Timing matters. Get quotes 21–30 days before your policy expires so you have time to compare options and ensure a smooth transition with no coverage gap. Switching mid-policy can sometimes trigger fees, so renewal time is the cleanest moment to move.

2. Compare at Least 3–5 Quotes

The average cost of car insurance varies widely between providers for identical coverage. According to Consumer Reports data, the median annual savings from switching carriers is $461, and 41% of drivers who switch save $500 or more. Some drivers save over $1,000 per year by making a single switch.

3. Use the Same Coverage Limits for Every Quote

To make a true apples-to-apples comparison, request identical deductibles and liability limits from every insurer. Comparing a $500-deductible quote from one company to a $1,000-deductible quote from another will give you a misleading picture of savings.

4. Stack Available Discounts

Even in a rate-decrease environment, leaving discounts on the table costs you. Look for:

  • Safe driver / telematics programs — 10–40% savings
  • Multi-policy bundling (auto + home or renters) — 15–25% off
  • Pay-in-full discounts — 5–20% savings
  • Defensive driving course completion — up to 10% off
  • Good student or low-mileage discounts — varies by carrier

Learn more about what affects your car insurance rates to understand which personal factors you can improve.

5. Don't Auto-Renew Without Checking

Most policyholders renew on autopilot — a costly habit. Even if your current insurer is lowering rates, a competing carrier may have already priced them even lower. Set a calendar reminder 30 days before renewal every year to re-shop.

Pincher's Pro Tip

Drivers in states with falling rates have the most negotiating power right now. If you prefer to stay with your current insurer, call them with a competing quote in hand — many carriers will match or beat the offer to keep your business.

# Frequently Asked Questions

Which states have the biggest car insurance rate decreases in 2026?

According to ValuePenguin data, Iowa leads with an estimated -6.19% decrease, followed by Vermont (-6.11%), Mississippi (-6.09%), Minnesota (-5.29%), and Arkansas (-4.70%). These states share characteristics like completed insurer rate cycles, strong market competition, and improved claims loss ratios. Midwest and some Southern states are benefiting the most from stabilizing insurance market conditions in 2026.

Why are car insurance rates going down in some states but up in others?

Rate changes are driven by state-specific factors including the level of insurer competition, local claims costs, weather-related risks, and regulatory environments. States like Iowa and Minnesota have stable claims environments and competitive markets that allow rates to fall. Meanwhile, states like New Jersey face mandatory coverage increases, and California has regulatory restrictions that limit competition — both of which keep rates elevated.

Which car insurance companies are lowering rates in 2026?

State Farm has reduced auto rates by an average of about 10% across 40 states over the past year. USAA lowered rates by 7% for eligible customers effective May 2026, while Geico cut rates for over 700,000 policyholders in April 2026. Progressive and Allstate are also contributing to rate reductions in competitive markets. However, the size of the decrease you receive depends on your state, driving record, and individual policy profile.

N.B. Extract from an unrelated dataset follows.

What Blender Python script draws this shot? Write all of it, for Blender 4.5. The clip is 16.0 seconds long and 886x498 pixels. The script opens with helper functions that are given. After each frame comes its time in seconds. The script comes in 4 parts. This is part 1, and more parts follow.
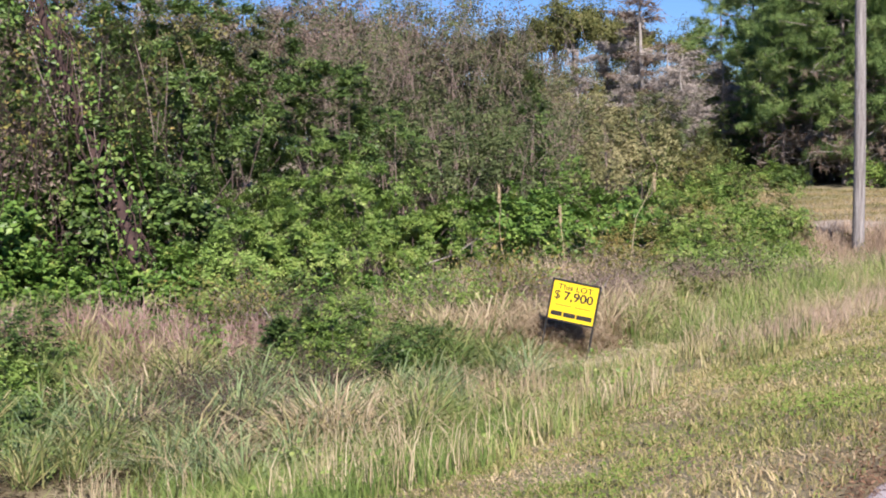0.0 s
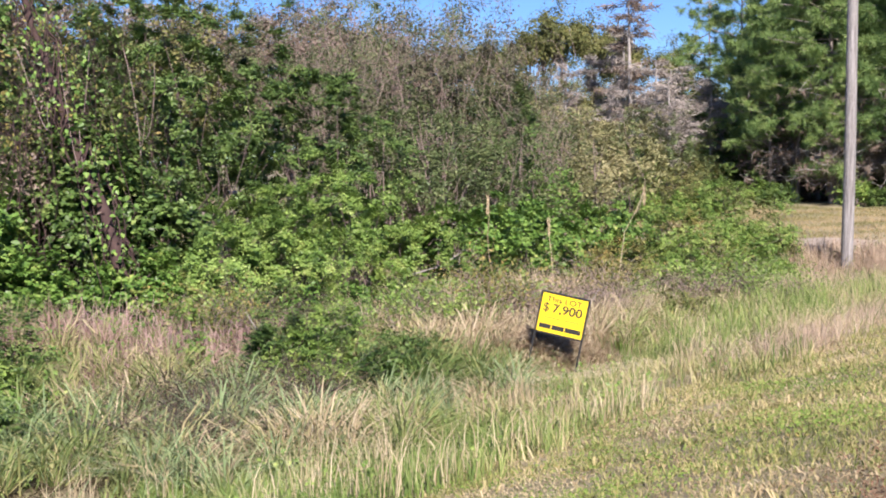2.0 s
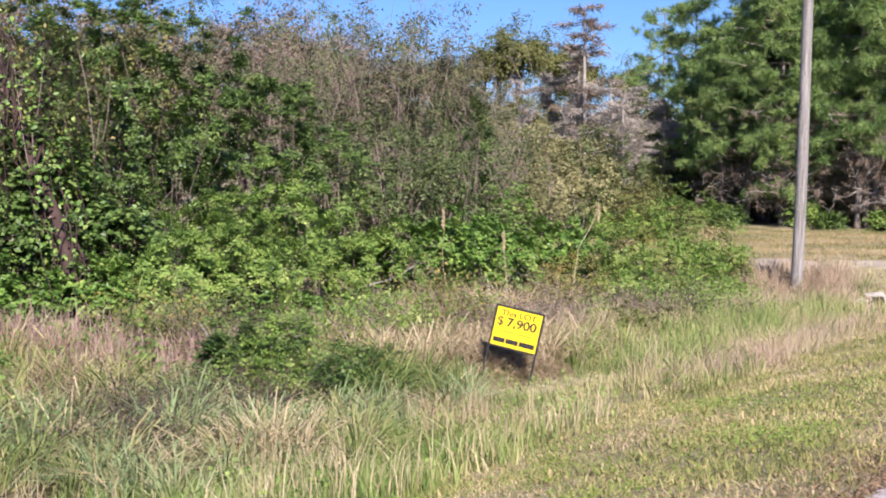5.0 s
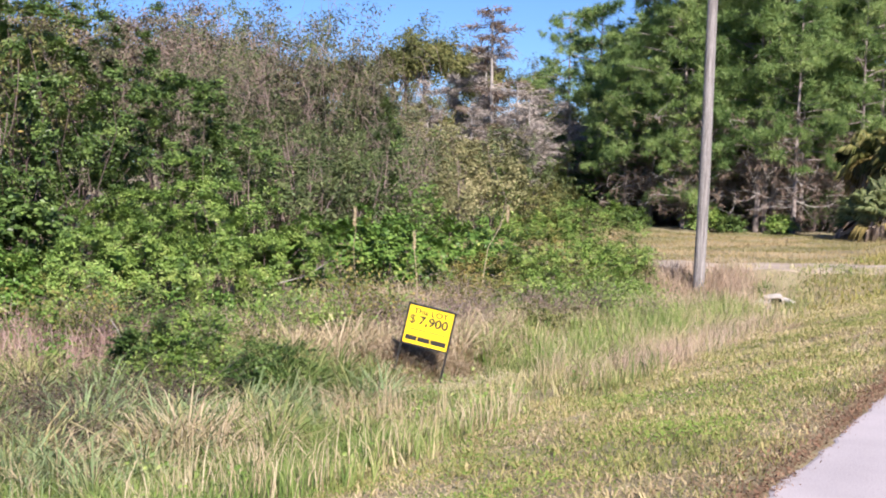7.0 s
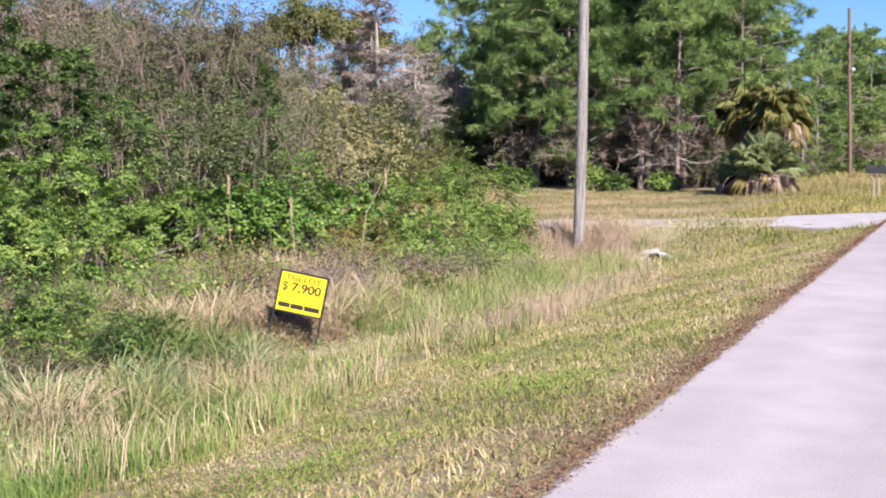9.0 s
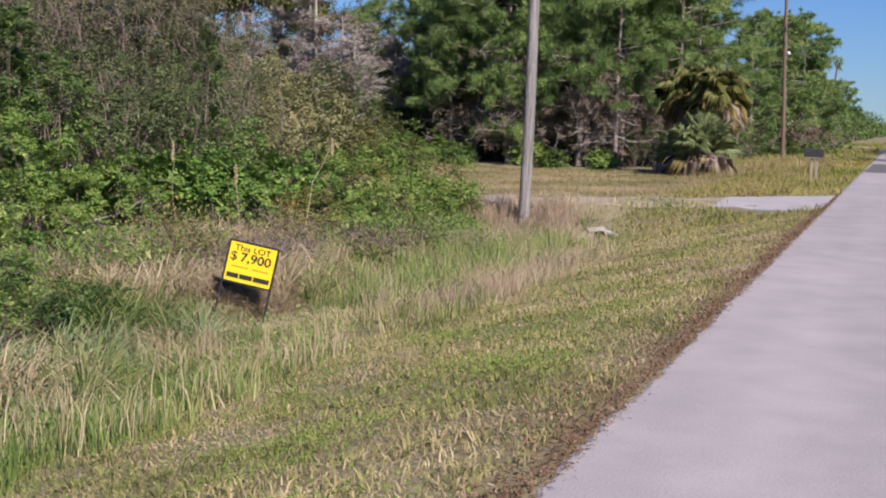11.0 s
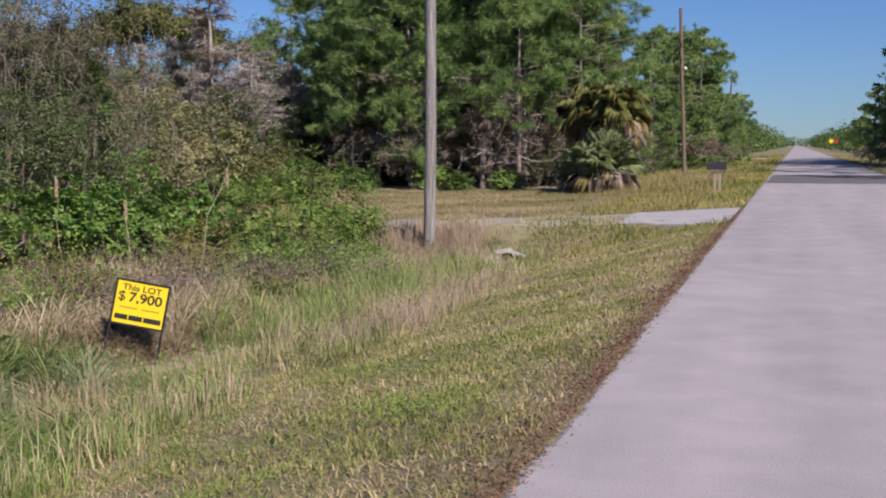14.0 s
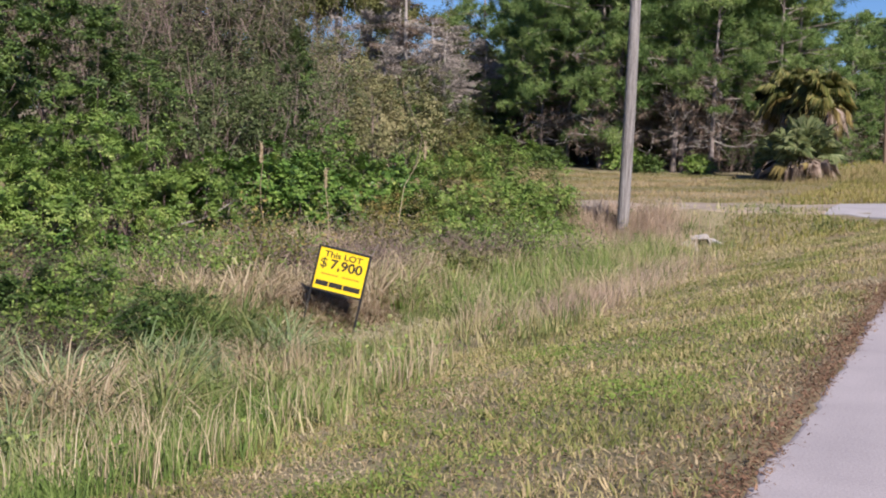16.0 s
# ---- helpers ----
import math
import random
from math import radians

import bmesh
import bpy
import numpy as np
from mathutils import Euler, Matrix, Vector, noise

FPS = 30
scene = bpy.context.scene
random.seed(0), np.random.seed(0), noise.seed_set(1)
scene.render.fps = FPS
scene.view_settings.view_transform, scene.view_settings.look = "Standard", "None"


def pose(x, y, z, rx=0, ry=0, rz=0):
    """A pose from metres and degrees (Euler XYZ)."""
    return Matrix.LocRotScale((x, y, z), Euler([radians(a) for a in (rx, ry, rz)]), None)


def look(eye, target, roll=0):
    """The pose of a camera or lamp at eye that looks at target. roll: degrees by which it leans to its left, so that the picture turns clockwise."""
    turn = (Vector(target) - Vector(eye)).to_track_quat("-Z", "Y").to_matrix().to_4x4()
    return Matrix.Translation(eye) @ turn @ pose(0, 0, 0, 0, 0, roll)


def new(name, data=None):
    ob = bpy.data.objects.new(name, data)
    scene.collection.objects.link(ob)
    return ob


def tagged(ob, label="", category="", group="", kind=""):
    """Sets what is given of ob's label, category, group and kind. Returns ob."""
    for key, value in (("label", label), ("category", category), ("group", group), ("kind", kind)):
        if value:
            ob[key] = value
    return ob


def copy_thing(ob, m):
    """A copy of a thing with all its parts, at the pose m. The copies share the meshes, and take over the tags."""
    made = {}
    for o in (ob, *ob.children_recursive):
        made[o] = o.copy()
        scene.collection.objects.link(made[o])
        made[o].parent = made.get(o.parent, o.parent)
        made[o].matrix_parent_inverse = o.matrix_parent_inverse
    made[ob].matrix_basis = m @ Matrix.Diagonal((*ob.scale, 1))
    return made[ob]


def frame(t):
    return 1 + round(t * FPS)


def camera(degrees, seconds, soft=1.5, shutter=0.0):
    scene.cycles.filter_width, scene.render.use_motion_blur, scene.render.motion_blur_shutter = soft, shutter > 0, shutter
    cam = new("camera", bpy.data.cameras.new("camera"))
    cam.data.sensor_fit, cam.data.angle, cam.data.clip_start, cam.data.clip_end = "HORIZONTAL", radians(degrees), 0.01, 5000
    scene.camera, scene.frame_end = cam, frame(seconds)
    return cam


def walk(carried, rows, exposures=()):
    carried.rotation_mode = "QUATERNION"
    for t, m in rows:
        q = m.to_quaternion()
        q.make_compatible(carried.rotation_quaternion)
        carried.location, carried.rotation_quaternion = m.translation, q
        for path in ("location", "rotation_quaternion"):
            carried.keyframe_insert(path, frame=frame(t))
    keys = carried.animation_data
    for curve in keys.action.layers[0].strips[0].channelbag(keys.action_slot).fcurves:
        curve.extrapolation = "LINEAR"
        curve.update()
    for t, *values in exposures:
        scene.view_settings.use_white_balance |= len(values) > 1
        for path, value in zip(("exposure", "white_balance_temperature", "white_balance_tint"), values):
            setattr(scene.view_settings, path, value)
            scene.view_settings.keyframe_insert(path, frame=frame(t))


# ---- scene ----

How much can I save by switching car insurance carriers right now?

Consumer Reports data shows the median annual savings from switching car insurance carriers is $461, and 41% of drivers who switch save $500 or more per year. In states with falling rates and multiple competing carriers, some drivers save over $1,000 annually. The key is comparing at least 3–5 quotes with identical coverage limits before your policy renewal date.

When is the best time to shop for car insurance during a rate decrease cycle?

The optimal time to shop is 3–4 weeks before your policy renewal date. This gives you enough time to compare quotes, select a new policy, and coordinate the start date to avoid any coverage gap or cancellation fees. During a rate decrease cycle like 2026, shopping annually — or even every 6 months if you have a semi-annual policy — can yield meaningful and compounding savings over time.